** RECORDED DATA **
════════════════
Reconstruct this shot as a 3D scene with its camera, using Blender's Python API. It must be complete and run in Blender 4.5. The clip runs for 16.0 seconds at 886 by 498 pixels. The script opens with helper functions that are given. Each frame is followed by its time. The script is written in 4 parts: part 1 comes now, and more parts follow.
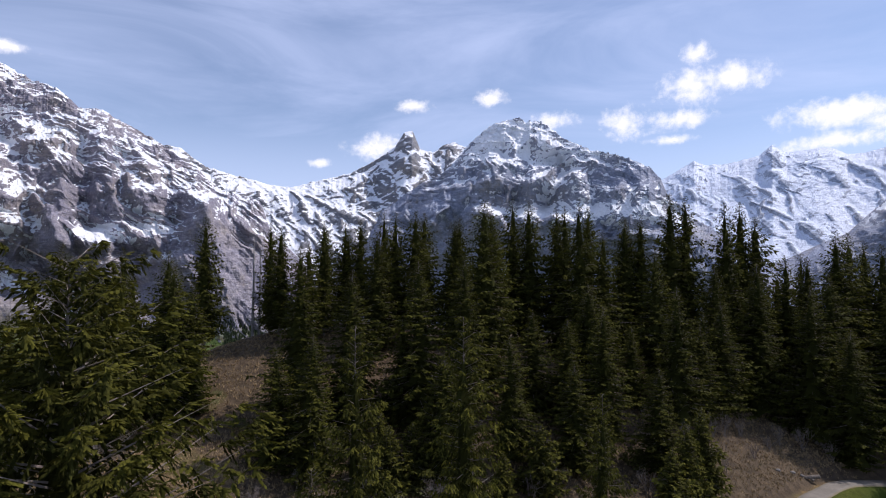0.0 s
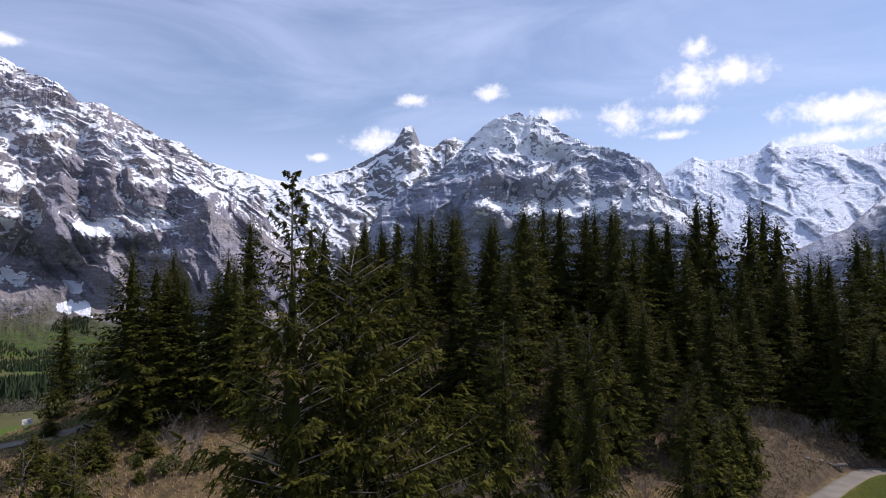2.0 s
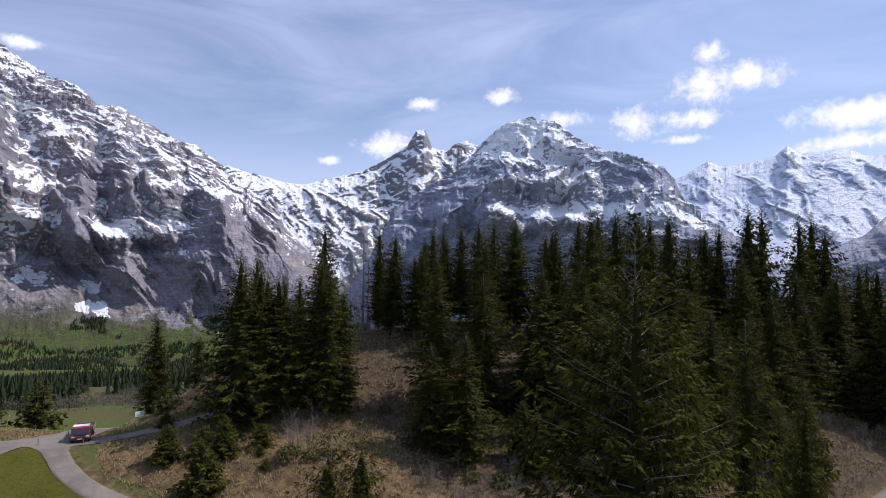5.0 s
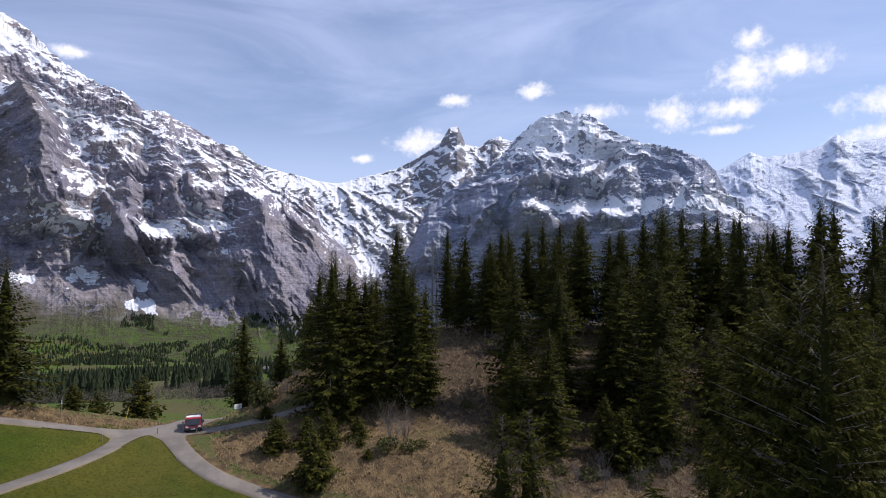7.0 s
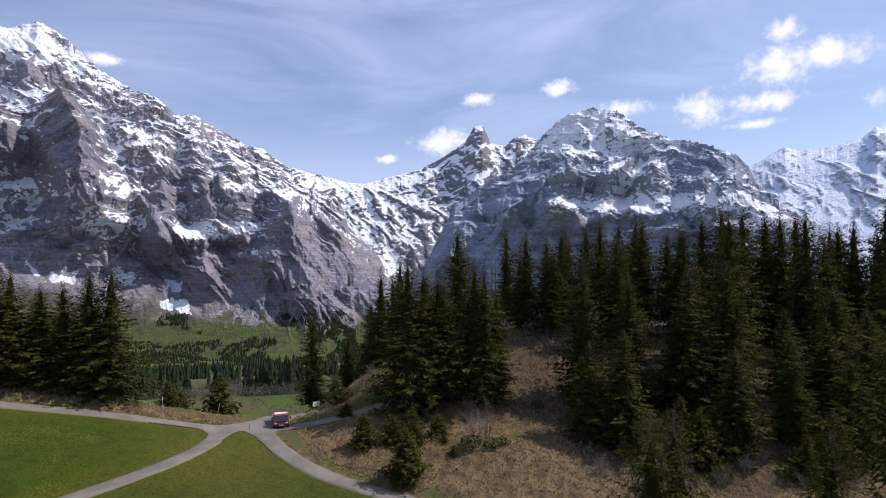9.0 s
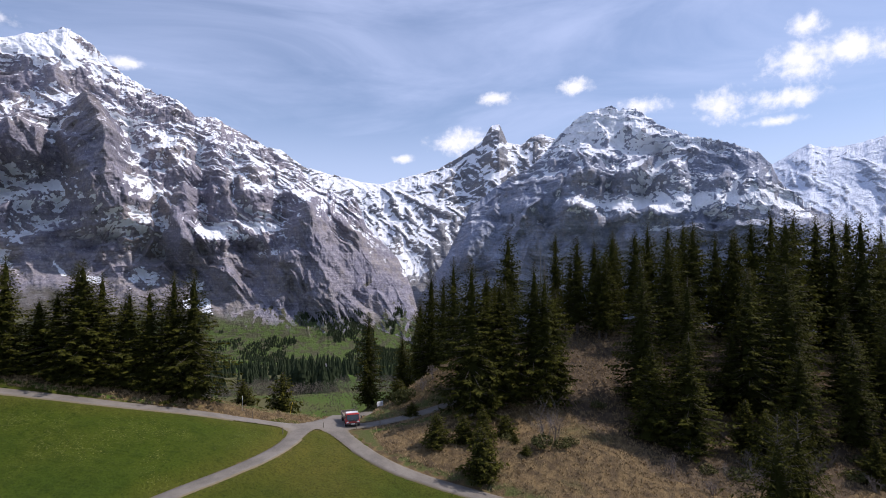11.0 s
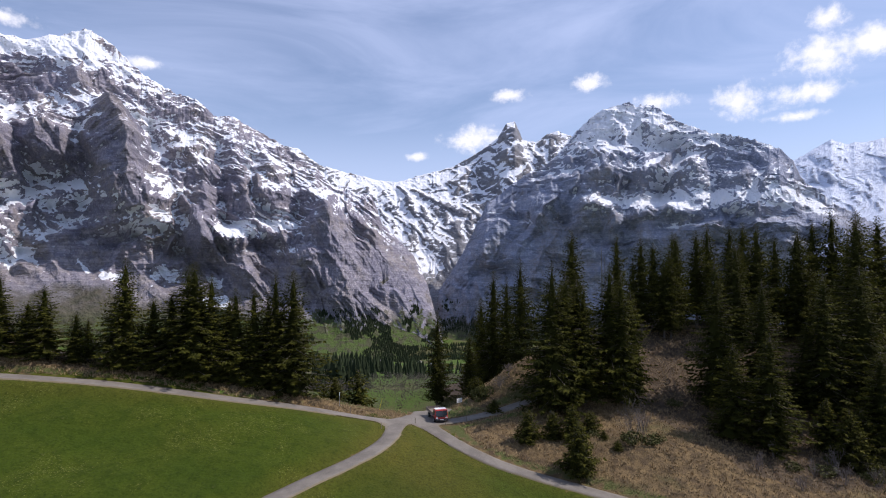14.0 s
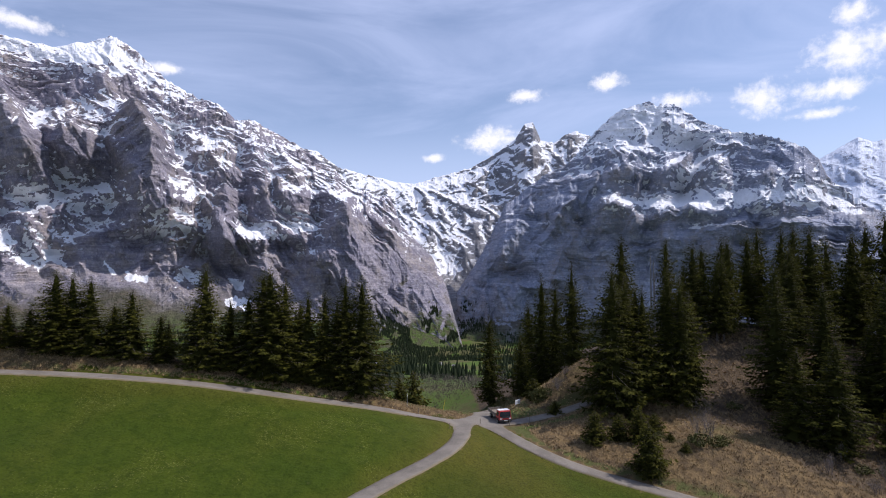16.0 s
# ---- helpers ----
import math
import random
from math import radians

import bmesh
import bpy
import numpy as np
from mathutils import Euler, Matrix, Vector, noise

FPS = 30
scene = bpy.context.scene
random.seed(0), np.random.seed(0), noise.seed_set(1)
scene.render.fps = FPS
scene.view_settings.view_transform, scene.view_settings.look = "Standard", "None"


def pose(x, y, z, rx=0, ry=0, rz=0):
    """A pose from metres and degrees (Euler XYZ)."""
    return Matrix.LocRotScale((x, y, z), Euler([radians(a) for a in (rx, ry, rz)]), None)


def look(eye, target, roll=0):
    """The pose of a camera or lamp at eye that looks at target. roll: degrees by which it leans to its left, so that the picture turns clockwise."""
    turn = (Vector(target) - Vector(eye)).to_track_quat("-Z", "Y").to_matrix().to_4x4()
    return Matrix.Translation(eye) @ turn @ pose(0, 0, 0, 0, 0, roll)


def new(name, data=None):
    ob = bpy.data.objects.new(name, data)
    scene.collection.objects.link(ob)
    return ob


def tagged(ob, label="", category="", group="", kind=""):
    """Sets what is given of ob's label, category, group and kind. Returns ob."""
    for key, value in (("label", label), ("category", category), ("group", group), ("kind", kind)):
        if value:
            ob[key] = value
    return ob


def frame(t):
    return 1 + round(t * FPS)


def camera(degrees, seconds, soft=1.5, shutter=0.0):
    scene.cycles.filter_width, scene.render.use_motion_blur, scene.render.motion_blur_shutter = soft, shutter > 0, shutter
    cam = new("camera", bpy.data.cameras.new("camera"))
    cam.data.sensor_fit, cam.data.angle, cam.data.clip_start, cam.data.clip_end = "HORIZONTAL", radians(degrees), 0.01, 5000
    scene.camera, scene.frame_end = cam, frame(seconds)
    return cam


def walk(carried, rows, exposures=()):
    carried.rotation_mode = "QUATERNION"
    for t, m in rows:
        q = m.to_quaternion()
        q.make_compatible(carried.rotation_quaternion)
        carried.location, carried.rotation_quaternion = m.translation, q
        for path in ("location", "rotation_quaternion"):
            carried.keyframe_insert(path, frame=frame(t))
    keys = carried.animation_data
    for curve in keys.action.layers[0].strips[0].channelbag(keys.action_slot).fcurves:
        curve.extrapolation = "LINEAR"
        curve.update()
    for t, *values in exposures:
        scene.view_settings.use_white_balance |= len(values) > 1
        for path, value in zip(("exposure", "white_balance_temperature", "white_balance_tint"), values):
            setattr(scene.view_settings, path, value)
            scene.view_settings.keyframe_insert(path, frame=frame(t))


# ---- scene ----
cam = camera(79.5, 16.0, 1.02)
PATH = [
    (0, (58.929, 7.455, 21.664), (59.39, 9.398, 21.761), -0.0),
    (0.5, (56.757, 7.033, 21.758), (57.228, 8.975, 21.845), 0.0),
    (1, (54.628, 6.623, 21.828), (55.098, 8.566, 21.908), 0.0),
    (1.5, (52.587, 6.17, 21.9), (53.054, 8.113, 21.976), 0.1),
    (2, (50.538, 5.76, 21.972), (51.004, 7.704, 22.05), 0.1),
    (2.5, (48.444, 5.378, 22.008), (48.915, 7.32, 22.092), 0.1),
    (3, (46.262, 4.94, 22.068), (46.742, 6.88, 22.155), 0.2),
    (3.5, (44.146, 4.463, 22.128), (44.636, 6.399, 22.22), 0.2),
    (4, (42.028, 3.984, 22.192), (42.514, 5.922, 22.284), 0.2),
    (4.2, (41.19, 3.786, 22.212), (41.668, 5.726, 22.304), 0.3),
    (6.3, (32.569, 1.932, 22.768), (32.915, 3.9, 22.85), 0.3),
    (6.5, (31.752, 1.773, 22.79), (32.088, 3.743, 22.87), 0.2),
    (7, (29.669, 1.382, 22.9), (29.976, 3.357, 22.977), 0.2),
    (7.5, (27.619, 0.975, 23.045), (27.902, 2.954, 23.12), 0.1),
    (8, (25.559, 0.653, 23.177), (25.817, 2.635, 23.251), 0.1),
    (8.5, (23.465, 0.408, 23.281), (23.699, 2.393, 23.355), 0.1),
    (9, (21.395, 0.195, 23.368), (21.61, 2.182, 23.442), -0.1),
    (11.5, (10.979, -1.811, 24.243), (11.125, 0.182, 24.315), -0.1),
    (12, (8.873, -2.188, 24.347), (9.012, -0.194, 24.417), -0.1),
    (12.5, (6.854, -2.532, 24.471), (6.987, -0.538, 24.539), -0.1),
    (13, (4.874, -2.947, 24.601), (5.002, -0.952, 24.668), -0.1),
    (13.5, (2.867, -3.471, 24.747), (2.985, -1.476, 24.813), -0.1),
    (14, (0.805, -3.994, 24.885), (0.909, -1.998, 24.949), -0.1),
    (14.5, (-1.231, -4.487, 25.038), (-1.144, -2.49, 25.102), -0.2),
    (15, (-3.242, -4.926, 25.134), (-3.176, -2.928, 25.2), -0.2),
    (15.5, (-5.204, -5.332, 25.247), (-5.153, -3.333, 25.315), -0.2),
    (16, (-7.23, -5.713, 25.354), (-7.19, -3.714, 25.423), -0.2),
]
walk(cam, [(t, look(e, a, r)) for t, e, a, r in PATH], [(0, 0.04, 6250, 18), (16, 0.04, 6250, 18)])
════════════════
Transcribe the listing above verbatim. Omit the pictures.

Reconstruct this shot as a 3D scene with its camera, using Blender's Python API. It must be complete and run in Blender 4.5. The clip runs for 16.0 seconds at 886 by 498 pixels. The script opens with helper functions that are given. Each frame is followed by its time. The script is written in 4 parts: part 1 comes now, and more parts follow.
0.0 s
2.0 s
5.0 s
7.0 s
9.0 s
11.0 s
14.0 s
16.0 s
# ---- helpers ----
import math
import random
from math import radians

import bmesh
import bpy
import numpy as np
from mathutils import Euler, Matrix, Vector, noise

FPS = 30
scene = bpy.context.scene
random.seed(0), np.random.seed(0), noise.seed_set(1)
scene.render.fps = FPS
scene.view_settings.view_transform, scene.view_settings.look = "Standard", "None"


def pose(x, y, z, rx=0, ry=0, rz=0):
    """A pose from metres and degrees (Euler XYZ)."""
    return Matrix.LocRotScale((x, y, z), Euler([radians(a) for a in (rx, ry, rz)]), None)


def look(eye, target, roll=0):
    """The pose of a camera or lamp at eye that looks at target. roll: degrees by which it leans to its left, so that the picture turns clockwise."""
    turn = (Vector(target) - Vector(eye)).to_track_quat("-Z", "Y").to_matrix().to_4x4()
    return Matrix.Translation(eye) @ turn @ pose(0, 0, 0, 0, 0, roll)


def new(name, data=None):
    ob = bpy.data.objects.new(name, data)
    scene.collection.objects.link(ob)
    return ob


def tagged(ob, label="", category="", group="", kind=""):
    """Sets what is given of ob's label, category, group and kind. Returns ob."""
    for key, value in (("label", label), ("category", category), ("group", group), ("kind", kind)):
        if value:
            ob[key] = value
    return ob


def frame(t):
    return 1 + round(t * FPS)


def camera(degrees, seconds, soft=1.5, shutter=0.0):
    scene.cycles.filter_width, scene.render.use_motion_blur, scene.render.motion_blur_shutter = soft, shutter > 0, shutter
    cam = new("camera", bpy.data.cameras.new("camera"))
    cam.data.sensor_fit, cam.data.angle, cam.data.clip_start, cam.data.clip_end = "HORIZONTAL", radians(degrees), 0.01, 5000
    scene.camera, scene.frame_end = cam, frame(seconds)
    return cam


def walk(carried, rows, exposures=()):
    carried.rotation_mode = "QUATERNION"
    for t, m in rows:
        q = m.to_quaternion()
        q.make_compatible(carried.rotation_quaternion)
        carried.location, carried.rotation_quaternion = m.translation, q
        for path in ("location", "rotation_quaternion"):
            carried.keyframe_insert(path, frame=frame(t))
    keys = carried.animation_data
    for curve in keys.action.layers[0].strips[0].channelbag(keys.action_slot).fcurves:
        curve.extrapolation = "LINEAR"
        curve.update()
    for t, *values in exposures:
        scene.view_settings.use_white_balance |= len(values) > 1
        for path, value in zip(("exposure", "white_balance_temperature", "white_balance_tint"), values):
            setattr(scene.view_settings, path, value)
            scene.view_settings.keyframe_insert(path, frame=frame(t))


# ---- scene ----
cam = camera(79.5, 16.0, 1.02)
PATH = [
    (0, (58.929, 7.455, 21.664), (59.39, 9.398, 21.761), -0.0),
    (0.5, (56.757, 7.033, 21.758), (57.228, 8.975, 21.845), 0.0),
    (1, (54.628, 6.623, 21.828), (55.098, 8.566, 21.908), 0.0),
    (1.5, (52.587, 6.17, 21.9), (53.054, 8.113, 21.976), 0.1),
    (2, (50.538, 5.76, 21.972), (51.004, 7.704, 22.05), 0.1),
    (2.5, (48.444, 5.378, 22.008), (48.915, 7.32, 22.092), 0.1),
    (3, (46.262, 4.94, 22.068), (46.742, 6.88, 22.155), 0.2),
    (3.5, (44.146, 4.463, 22.128), (44.636, 6.399, 22.22), 0.2),
    (4, (42.028, 3.984, 22.192), (42.514, 5.922, 22.284), 0.2),
    (4.2, (41.19, 3.786, 22.212), (41.668, 5.726, 22.304), 0.3),
    (6.3, (32.569, 1.932, 22.768), (32.915, 3.9, 22.85), 0.3),
    (6.5, (31.752, 1.773, 22.79), (32.088, 3.743, 22.87), 0.2),
    (7, (29.669, 1.382, 22.9), (29.976, 3.357, 22.977), 0.2),
    (7.5, (27.619, 0.975, 23.045), (27.902, 2.954, 23.12), 0.1),
    (8, (25.559, 0.653, 23.177), (25.817, 2.635, 23.251), 0.1),
    (8.5, (23.465, 0.408, 23.281), (23.699, 2.393, 23.355), 0.1),
    (9, (21.395, 0.195, 23.368), (21.61, 2.182, 23.442), -0.1),
    (11.5, (10.979, -1.811, 24.243), (11.125, 0.182, 24.315), -0.1),
    (12, (8.873, -2.188, 24.347), (9.012, -0.194, 24.417), -0.1),
    (12.5, (6.854, -2.532, 24.471), (6.987, -0.538, 24.539), -0.1),
    (13, (4.874, -2.947, 24.601), (5.002, -0.952, 24.668), -0.1),
    (13.5, (2.867, -3.471, 24.747), (2.985, -1.476, 24.813), -0.1),
    (14, (0.805, -3.994, 24.885), (0.909, -1.998, 24.949), -0.1),
    (14.5, (-1.231, -4.487, 25.038), (-1.144, -2.49, 25.102), -0.2),
    (15, (-3.242, -4.926, 25.134), (-3.176, -2.928, 25.2), -0.2),
    (15.5, (-5.204, -5.332, 25.247), (-5.153, -3.333, 25.315), -0.2),
    (16, (-7.23, -5.713, 25.354), (-7.19, -3.714, 25.423), -0.2),
]
walk(cam, [(t, look(e, a, r)) for t, e, a, r in PATH], [(0, 0.04, 6250, 18), (16, 0.04, 6250, 18)])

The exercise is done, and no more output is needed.